• [Data]:
----

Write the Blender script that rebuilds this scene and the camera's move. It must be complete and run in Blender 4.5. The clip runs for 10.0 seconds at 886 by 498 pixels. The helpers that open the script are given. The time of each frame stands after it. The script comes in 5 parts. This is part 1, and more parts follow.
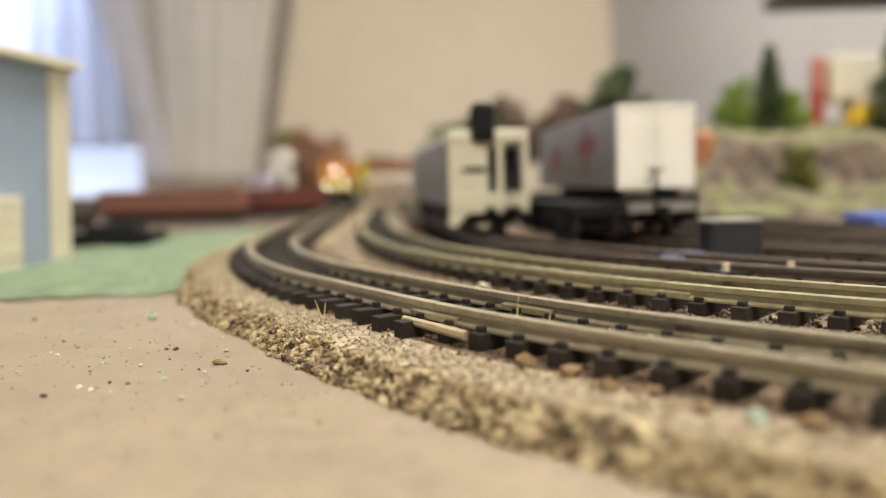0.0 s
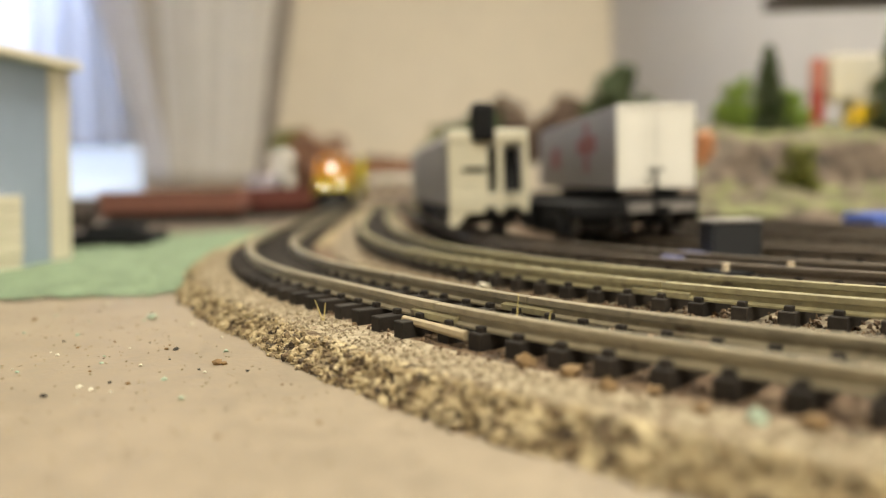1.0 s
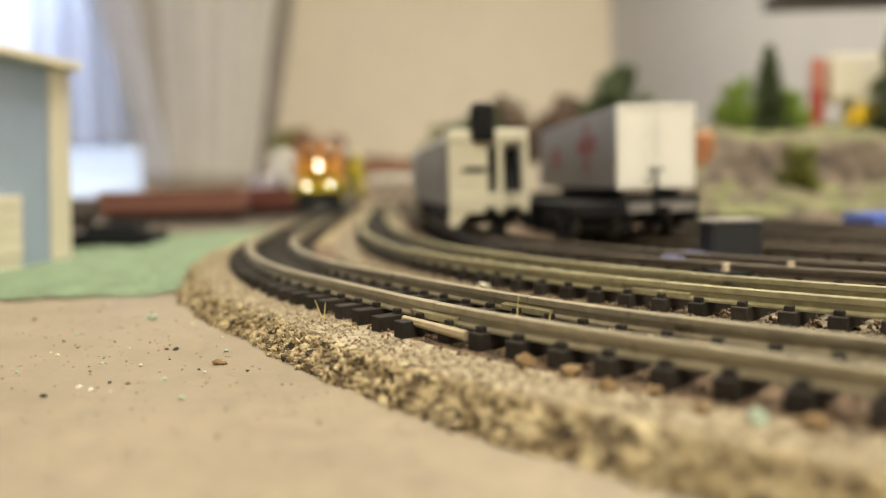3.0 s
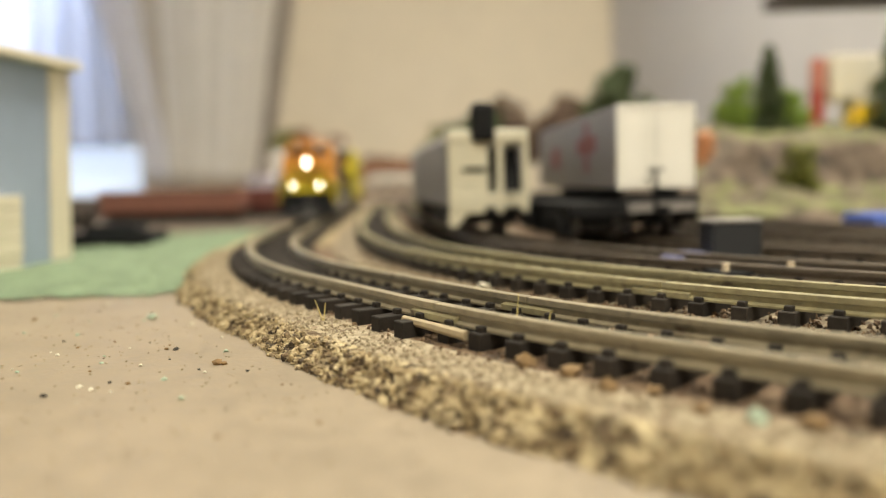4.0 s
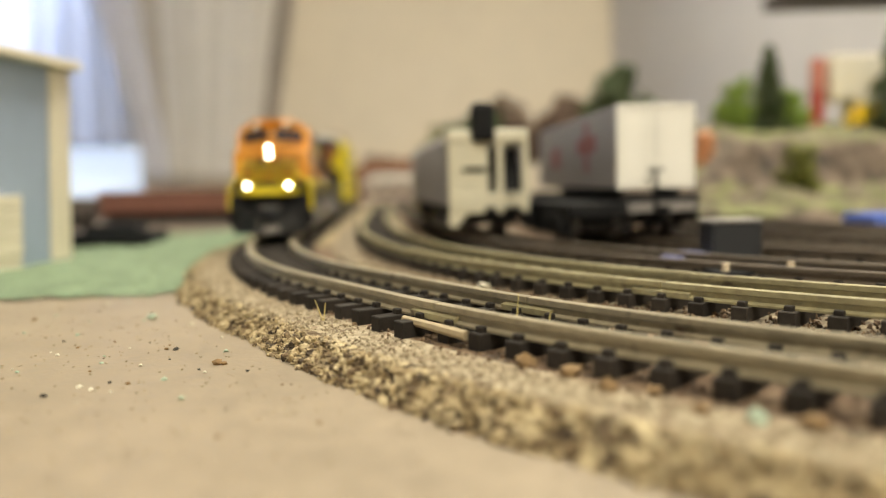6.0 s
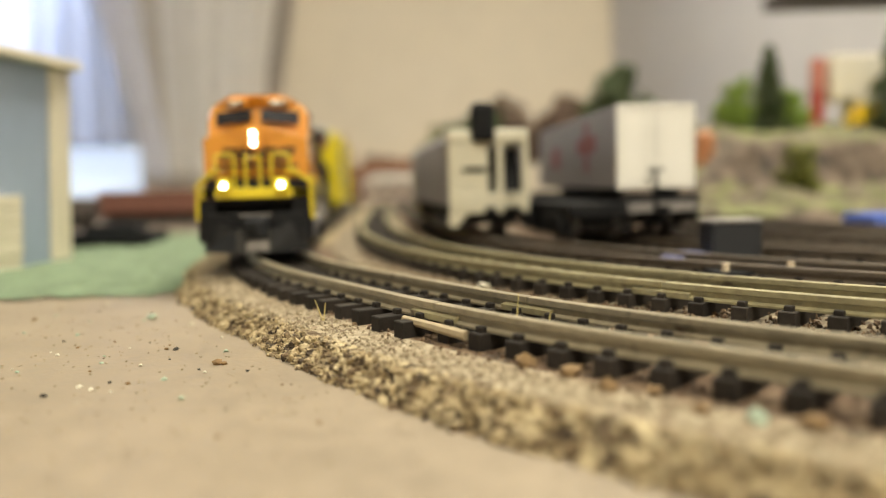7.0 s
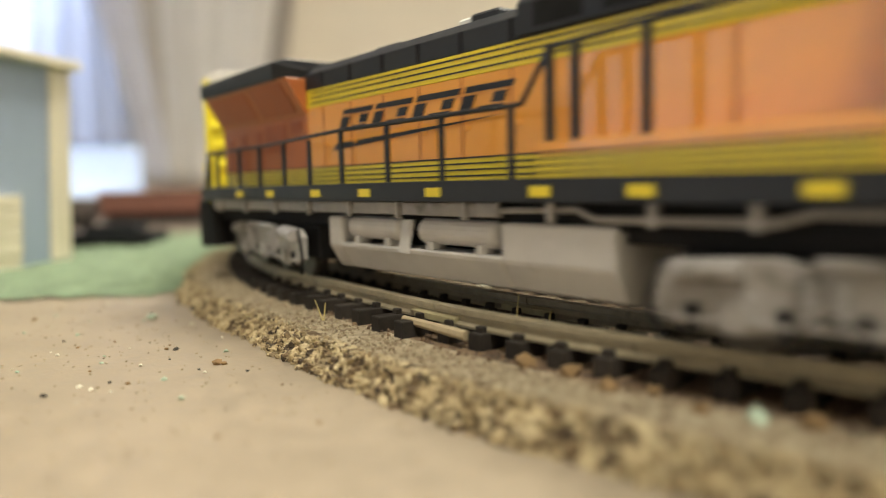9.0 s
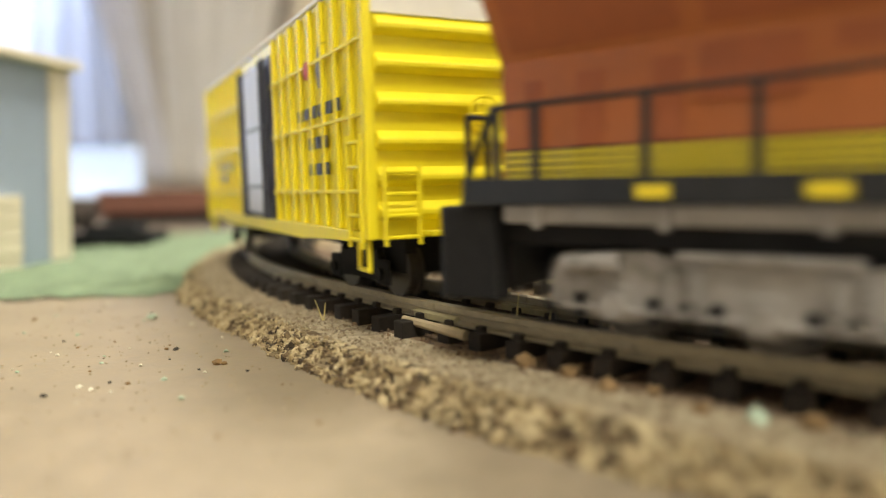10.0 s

----

Copy the material above exactly and drop the pictures.

• [Problem solution]:
Write the Blender script that rebuilds this scene and the camera's move. It must be complete and run in Blender 4.5. The clip runs for 10.0 seconds at 886 by 498 pixels. The helpers that open the script are given. The time of each frame stands after it. The script comes in 5 parts. This is part 1, and more parts follow.
0.0 s
1.0 s
3.0 s
4.0 s
6.0 s
7.0 s
9.0 s
10.0 s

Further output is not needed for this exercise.